Say’s case has implications beyond his native Turkey. Erdoğan has on several occasions called “Islamophobia” a “crime against humanity” and has correspondingly called for this “crime’s” legal prohibition. During the global Innocence of Muslims film controversy, for example, he advocated on September 16, 2012, in Sarajevo, Bosnia, “international legal regulations against attacks on what people deem sacred.”
Erdoğan’s Turkish compatriot, Ekmeleddin Ihsanoglu, meanwhile, is just finishing his term as secretary general of the Organization of Islamic Cooperation (OIC), a grouping of 56 Muslim-majority states (including Turkey) and the Palestinian Authority. There he has overseen a campaign for Erdoğan’s “international regulations” with respect to Islam now over 14 years old. Those around the world wondering what would happen if the OIC achieved the goals of its “Islamophobia” campaign should remember the Say case.

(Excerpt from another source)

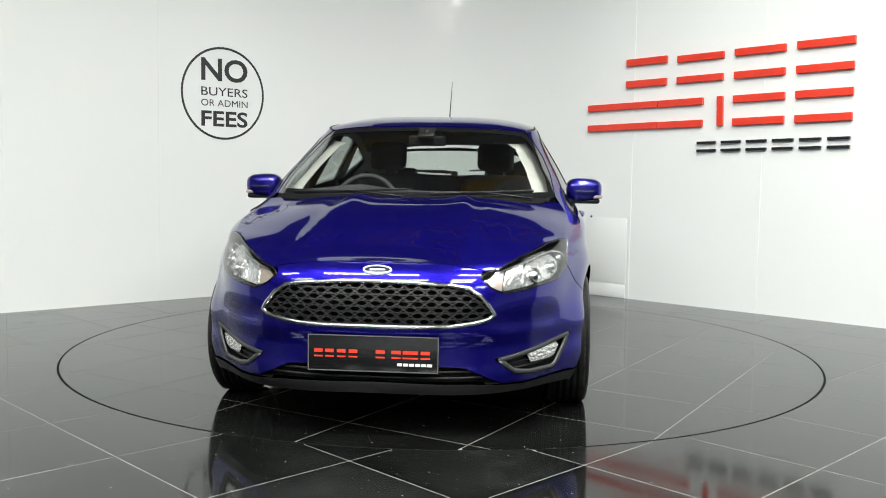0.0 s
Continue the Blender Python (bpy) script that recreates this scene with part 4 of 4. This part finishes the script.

Dağdelen has expressed opposition to Turkey in the EU, but Europeans and others would do well to ponder the implications of Say’s case for Muslim immigration. Along with their various allies, Muslims with ancestry from Turkey and other Muslim-majority countries have already shown themselves quite capable of using Europe’s preexisting hate speech and blasphemy laws to suppress criticism of Islam and its adherents. Absent a modification or abolition of these laws, the continuing and growing presence of Muslim immigrants in Europe and countries like Canada will only offer more opportunities for Muslims to register legally their offense at speech like Say’s. Individuals, for example, like Say who would pointedly express their atheism to Muslims or, perhaps thinking of Say, condemn Islam for some of its interpretations prohibiting music, should beware. The next prosecution for speech criticizing Islam might not be in some foreign country far away, but in your neighborhood, perhaps even involving you.